Mistakes that turn 5-minute tasks into 15-minute ones
Mistake one: starting a quick task without supplies already at hand. Getting up to find a cloth or the spray bottle adds three minutes of setup and breaks focus. Keep a spray bottle and cloth in every room where you do daily maintenance cleaning. Mistake two: attempting all 18 tasks every morning. This list is a menu, not a daily checklist. Pick two or three habits, do them consistently for two weeks, then add more. Starting all 18 at once leads to burnout by day four. Mistake three: wiping before picking up. Cleaning a cluttered counter means moving and replacing every object around the cloth, tripling the wipe time. In morning quick cleans, 30 seconds of pickup always precedes 30 seconds of wiping. Mistake four: doing the power tidy without using a timer. The urgency of a visible countdown is precisely what makes two minutes feel energizing rather than tedious. Without it, quick tidying expands to fill available time and stops feeling quick.
Pro Tips
- ✓Batch similar tasks to reduce switching time.
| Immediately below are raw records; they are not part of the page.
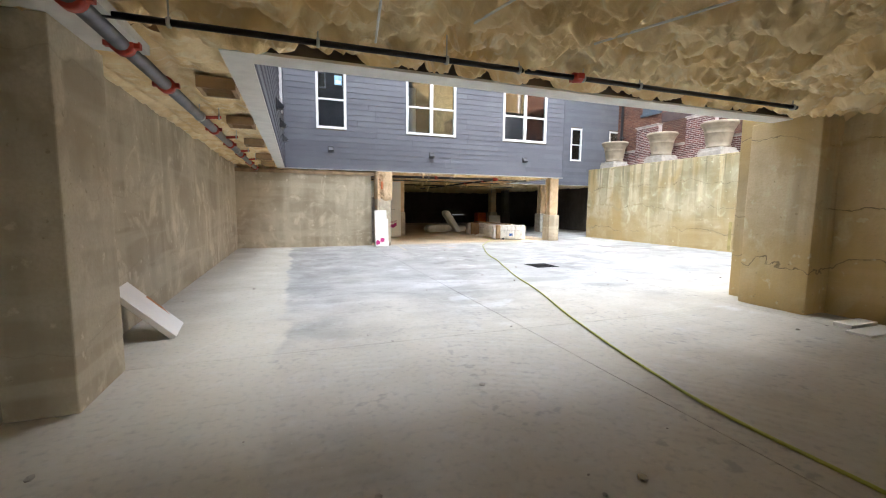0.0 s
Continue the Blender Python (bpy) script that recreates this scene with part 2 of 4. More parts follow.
    # the last ring is painted sunlight round that spot, the others are stains
    for x, y, r, k in ((7.0, 10.3, 0.66, 0.55), (8.85, 14.4, 0.42, 0.22), (9.46, 10.39, 0.27, 0.6)):
        d = a.mul(a.far(x, y), a.mul(a.mul(a.noise(1.6, 6, None, 0.8), 0.5, "SUBTRACT"), 1.3 * r), "ADD")
        d = a.mul(a.mul(d, r, "SUBTRACT"), 0.0, "ABSOLUTE")
        c = a.mix(a.mul(a.mul(a.ramp(d, 0.3 * r, 0.0), a.ramp(a.noise(2.3, 7, None, 0.8), 0.42, 0.60)), k), c, (0.70, 0.71, 0.70))
    for p, q, wd, tint, k in (((3.73, 14.2), (3.89, 15.7), 0.016, (0.62, 0.60, 0.55), 0.5), ((4.34, 13.9), (4.42, 14.2), 0.025, (0.70, 0.69, 0.66), 0.6), ((4.42, 14.2), (4.75, 14.5), 0.05, (0.6, 0.58, 0.54), 0.5), ((3.42, 13.6), (3.55, 15.6), 0.05, (0.55, 0.44, 0.24), 0.55), ((4.9, 14.35), (4.75, 14.75), 0.04, (0.60, 0.60, 0.58), 0.4), ((-1.2, 4.5), (-0.9, 5.1), 0.025, (0.6, 0.57, 0.5), 0.5)):
        c = a.mix(a.mul(a.stroke(p, q, wd), k), c, tint)
    c = a.mix(a.mul(a.ramp(a.noise(17, 6), 0.48, 0.8), 0.35), c, (0.22, 0.215, 0.20))
    c = a.mix(a.mul(a.ramp(a.noise(6, 8, None, 0.6), 0.50, 0.80), 0.3), c, (0.58, 0.59, 0.59))
    c = a.mix(a.mul(a.ramp(a.noise(55, 2), 0.70, 0.76), 0.6), c, (0.70, 0.70, 0.68))
    return a.done(c, a.mul(a.noise(3, 5), a.mul(a.noise(50, 3), 0.15), "ADD"), 0.2, 0.015, a.ramp(a.noise(1.2, 6), -0.2, 1.1))


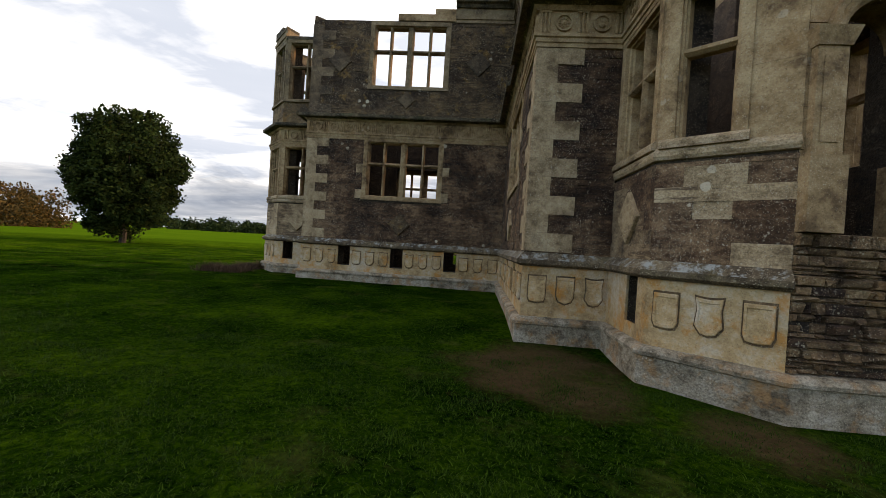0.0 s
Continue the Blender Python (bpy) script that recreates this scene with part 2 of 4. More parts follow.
    h = N.math("ADD", N.math("ADD", N.math("MULTIPLY", grain, 0.6), N.math("MULTIPLY", flat, 1.2)), N.math("MULTIPLY", pits, 0.35))
    bump(N, b, h, 0.9, deep)
    return m


RUBBLE = {
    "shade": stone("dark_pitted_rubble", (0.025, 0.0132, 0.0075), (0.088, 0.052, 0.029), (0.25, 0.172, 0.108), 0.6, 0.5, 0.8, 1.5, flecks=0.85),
    "grey": stone("grey_brown_coursed_stone", (0.16, 0.128, 0.10), (0.27, 0.222, 0.172), (0.37, 0.31, 0.245), 0.7, 0.35, 0.6, 4.0, streaks=(0.0, (0.034, 0.026, 0.020)), flecks=0.75, teal=0.6),
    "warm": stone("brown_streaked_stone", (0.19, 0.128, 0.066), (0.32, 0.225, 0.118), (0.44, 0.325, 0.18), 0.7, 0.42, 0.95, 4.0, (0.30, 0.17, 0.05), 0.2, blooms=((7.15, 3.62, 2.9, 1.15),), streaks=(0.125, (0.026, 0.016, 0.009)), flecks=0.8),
    "upper": stone("upper_lichened_stone", (0.030, 0.020, 0.012), (0.085, 0.060, 0.036), (0.19, 0.138, 0.078), 0.9, 0.45, 0.8, 1.6, (0.27, 0.175, 0.045), 0.65, blooms=((-10.4, 3.6, 9.0, 0.75), (-14.1, -1.5, 7.2, 0.6), (0.0, 14.2, 7.3, 0.4)), streaks=(-0.04, (0.022, 0.014, 0.008)), flecks=0.8),
    "bay": stone("pale_bay_rubble", (0.10, 0.073, 0.048), (0.26, 0.195, 0.125), (0.42, 0.335, 0.22), 1.4, 0.35, 0.5, 2.0, streaks=(-0.03, (0.06, 0.040, 0.025))),
}
RUBBLE["upper_teal"] = stone("blue_green_lichened_stone", (0.034, 0.027, 0.021), (0.088, 0.068, 0.049), (0.20, 0.16, 0.115), 0.9, 0.42, 0.8, 1.6, flecks=0.9, teal=0.75, streaks=(-0.06, (0.024, 0.019, 0.015)))
RUBBLE["pale"] = stone("pale_brown_coursed_stone", (0.25, 0.182, 0.105), (0.42, 0.315, 0.185), (0.54, 0.425, 0.265), 1.0, 0.32, 0.6, 4.0, streaks=(-0.035, (0.034, 0.021, 0.011)), flecks=0.7)
BAY_PALE = stone("cream_bay_stone", (0.21, 0.158, 0.098), (0.44, 0.345, 0.225), (0.58, 0.49, 0.36), 1.2, 0.22, 0.7, 2.0, streaks=(-0.10, (0.055, 0.036, 0.024)), flecks=0.7)
# stone colour that paints the shadow in the shields' cut lines
GROOVE_SHADE = stone("shaded_groove_stone", (0.08, 0.055, 0.032), (0.15, 0.104, 0.06), (0.24, 0.172, 0.102), 2.0, 0.2, 0.2)
RUBBLE["warm_bay"] = stone("brown_bay_stone", (0.10, 0.075, 0.05), (0.22, 0.165, 0.11), (0.36, 0.28, 0.19), 0.9, 0.35, 0.5, 2.0)
BAY_UP = stone("mottled_bay_ashlar", (0.055, 0.038, 0.022), (0.15, 0.106, 0.060), (0.27, 0.20, 0.115), 1.3, 0.35, 0.6, 1.3, (0.34, 0.19, 0.05), 0.4, 0.008, 0.8)
UPPER_FRAME = stone("weathered_frame_stone", (0.11, 0.085, 0.055), (0.23, 0.18, 0.115), (0.34, 0.28, 0.19), 1.0, 0.3, 0.5, 1.0, (0.10, 0.10, 0.05), 0.3, 0.006, 0.45)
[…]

- ✓Use a timer to keep momentum high.
- ✓Do high-visibility surfaces first.
Related Cleaning Guides
Safety Notes
- ⚠When rushing through morning cleaning, never mix different spray products on the same surface without rinsing first. Chemical reactions can happen even from residue.
- ⚠Be careful lifting heavy laundry baskets or trash bags in a hurry. Rushing with awkward loads is a common cause of back strain during household tasks.
- ⚠If you squeegee the shower right after use, watch your footing on wet tile. Non-slip bath mats or shower shoes prevent slips during this quick daily habit.
Frequently Asked Questions
What is the fastest way to clean before leaving the house?
Focus on high-visibility surfaces. Make the bed, wipe the bathroom sink, load the dishwasher, wipe kitchen counters, and pick up five out-of-place items. These five tasks take under ten minutes and make your home look significantly tidier when you return.
How do you keep a clean house with a busy schedule?
Build micro-habits into your existing routine. Wipe the sink after brushing teeth, squeegee the shower after use, and do a two-minute tidy before bed. Small consistent efforts prevent messes from compounding into weekend marathons.
Is it better to clean daily or do it all on the weekend?
Daily micro-cleaning is far more effective and sustainable. Spending five to ten minutes each morning prevents buildup and keeps your home guest-ready. Weekend marathon sessions lead to burnout and inconsistent results.